IN – Falta mão-de-obra em inovação no Brasil?

Plonski – Depende muito para que área você olha. O pessoal de óleo e gás, por exemplo, tem estatísticas que irão precisar, nos próximos cinco ou seis anos, de dezenas de milhares de pessoas que ainda não estão no mercado. O que a lei de inovação prevê, e isso é algo muito positivo, é a mobilização de pessoas entre instituições tecnológicas e entre e empresas. Hoje, às vezes, o procedimento de troca entre uma entidade e outra é muito complicado e desestimulante.

IN – Entre as leis que realmente funcionam e outras tantas feitas apenas para constar, que avaliação o senhor faz da Lei na Inovação?

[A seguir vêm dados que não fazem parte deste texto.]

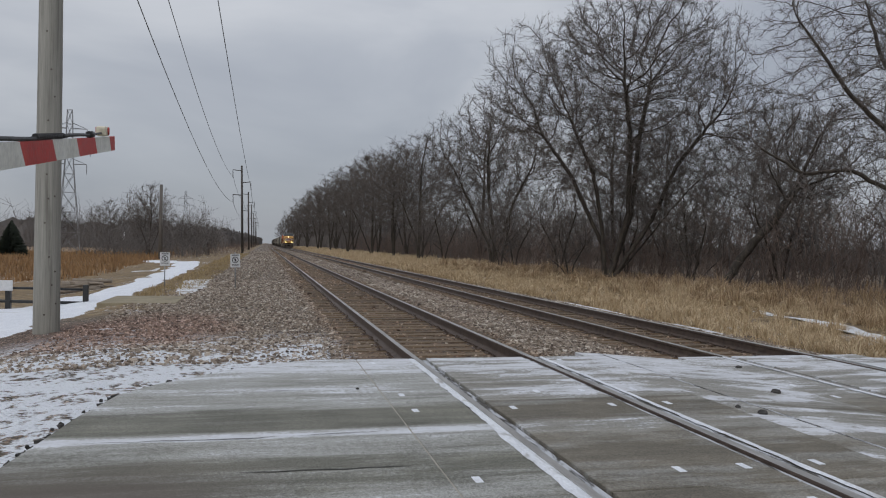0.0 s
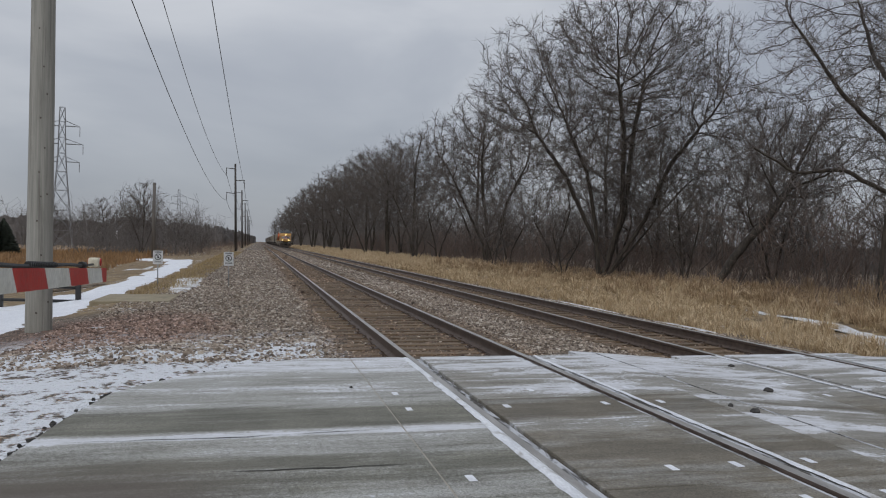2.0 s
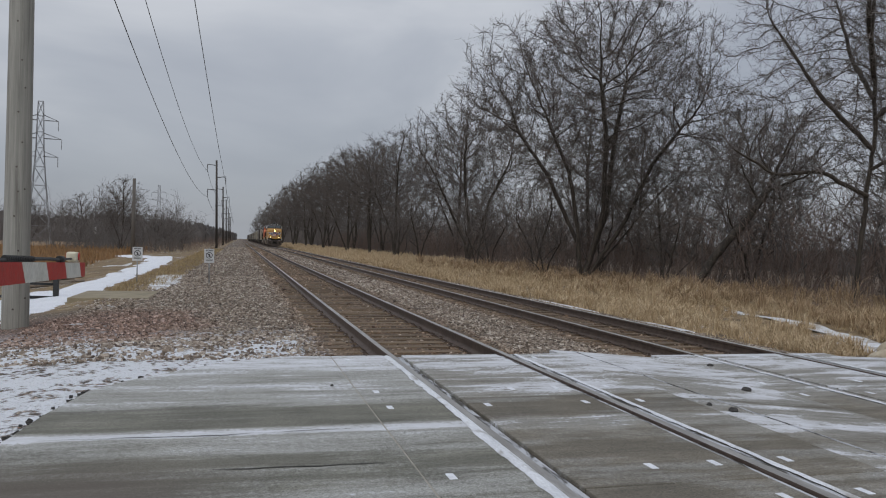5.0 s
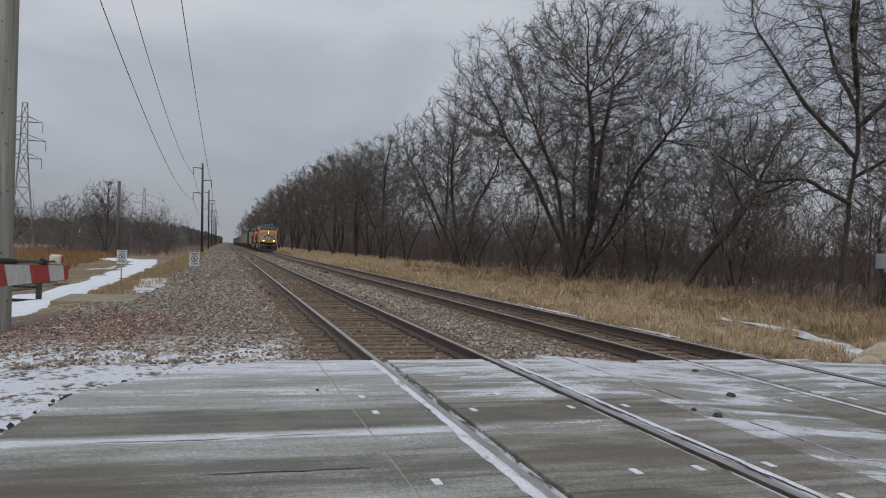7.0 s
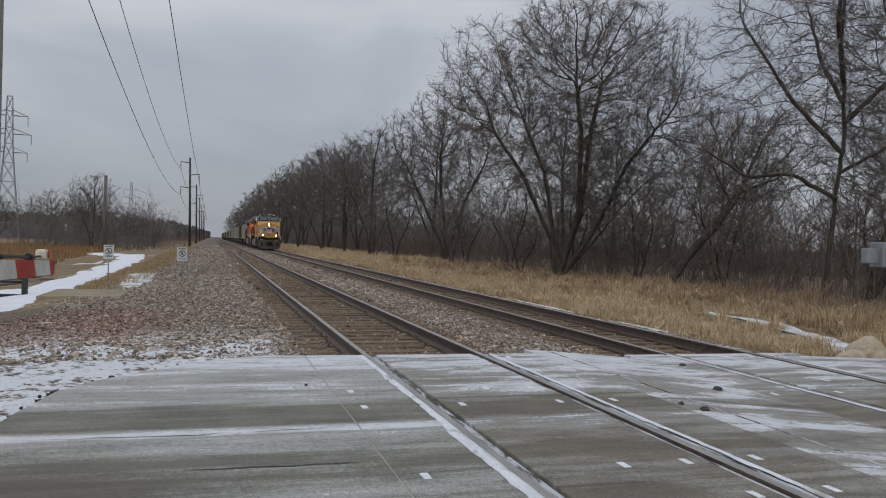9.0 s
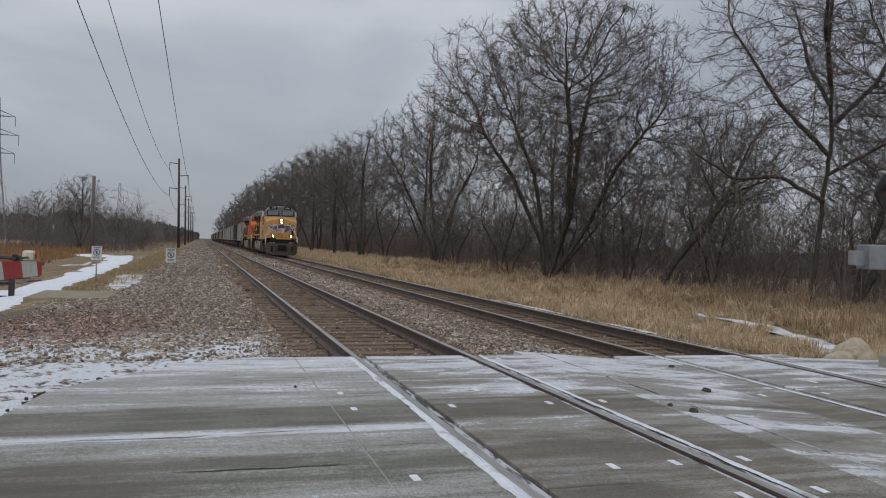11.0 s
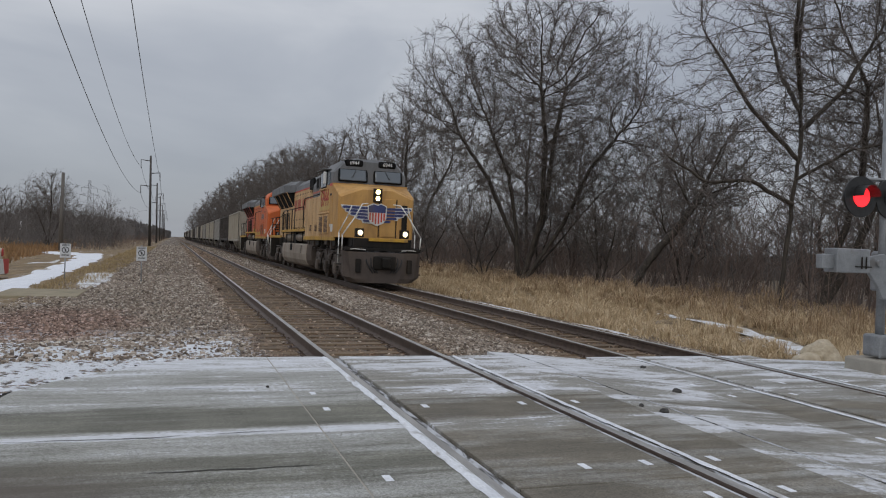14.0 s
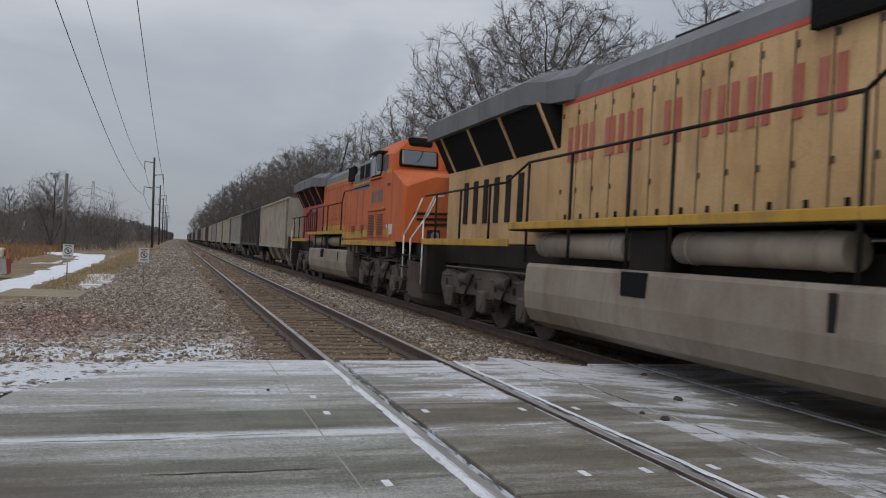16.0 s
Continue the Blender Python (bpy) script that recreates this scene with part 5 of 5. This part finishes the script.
LINE = [135.0, 200.0, 262.0, 330.0, 400.0, 470.0]
arms = ((12.9, -1), (10.9, 1), (8.8, -1))
for i, y in enumerate(LINE):
    pp = thing("power_pole", pose(-3.15 - 0.004 * y, y, foot(-4, y), 0, -1.2, 0), "tall dark power pole with staggered side arms", "power pole", "power line poles")
    bm = bmesh.new()
    rod(bm, (0, 0, -0.3), (0, 0, 14.6 - 0.2 * i), 0.22, 0.15, n=10)
    part("shaft", bm, "dark_pole", pp)
    for z, s in arms:
        bm = bmesh.new()
        rod(bm, (0, 0, z + 0.85), (s * 1.5, 0, z + 1.0), 0.075, 0.055, n=8)
        arm = part("side_arm", bm, "dark_pole", pp)
        bm = bmesh.new()
        for q in range(7):
            rod(bm, (s * 1.45, 0, z - 0.25 + 0.16 * q), (s * 1.45, 0, z - 0.17 + 0.16 * q), 0.085, 0.06, n=8)
        rod(bm, (s * 1.45, 0, z - 0.3), (s * 1.45, 0, z + 0.98), 0.03, n=6)
        part("insulator", bm, "dark_pole", arm)


def wire(a, b, sag, r):
    cu = bmesh.new()
    a, b = Vector(a), Vector(b)
    pts = []
    for i in range(41):
        s = i / 40
        q = a.lerp(b, s)
        q.z -= 4 * sag * s * (1 - s)
        pts.append(q)
    pipe(cu, pts, r, 6)
    ob = new("power_cable", fill(cu, "power_cable", "cable_black"))
    tagged(ob, "thin dark overhead power cable slung between poles", "power cable", "overhead power cables")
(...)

Plonski – É, isso ocorre inclusive com artigos constitucionais, que muitas vezes não funcionam. O marco regulatório é importante, mas é claro que não resolve as coisas por si só. É preciso perceber também que, quando existe uma condição especial, mesmo sem lei a sociedade opera. O Brasil é campeão mundial de reciclagem de latas de alumínio, 95% é reciclado. Isso significa que incentivos econômicos são importantes, além da incorporação cultural, que encara as tentativas de inovação como experiência, não como fracasso. O modelo de compra do governo hoje, até pelas pressões que sofre, não incentiva a inovação, porque na maioria das vezes está orientado pelo melhor preço do que pretende adquirir.

IN – Qual é o risco do Brasil perder o bonde da inovação tecnológica?

Plonski – A principal vulnerabilidade é a questão do ciclo de tempo. Uma sociedade que consegue incorporar inovação não só para produtos e serviços, mas também para resolver seus problemas sociais e ambientais, não é algo que você consegue resolver em dois anos ou no período de um mandato. Tem que ser um projeto da sociedade, não de uma administração. Irlanda, Espanha, Israel, Canadá são exemplos de países que perceberam isso. O Brasil ainda tem uma baixa capacidade de implementação, esse é um gargalo e é o nosso principal risco, mas estamos trabalhando para que isso não ocorra.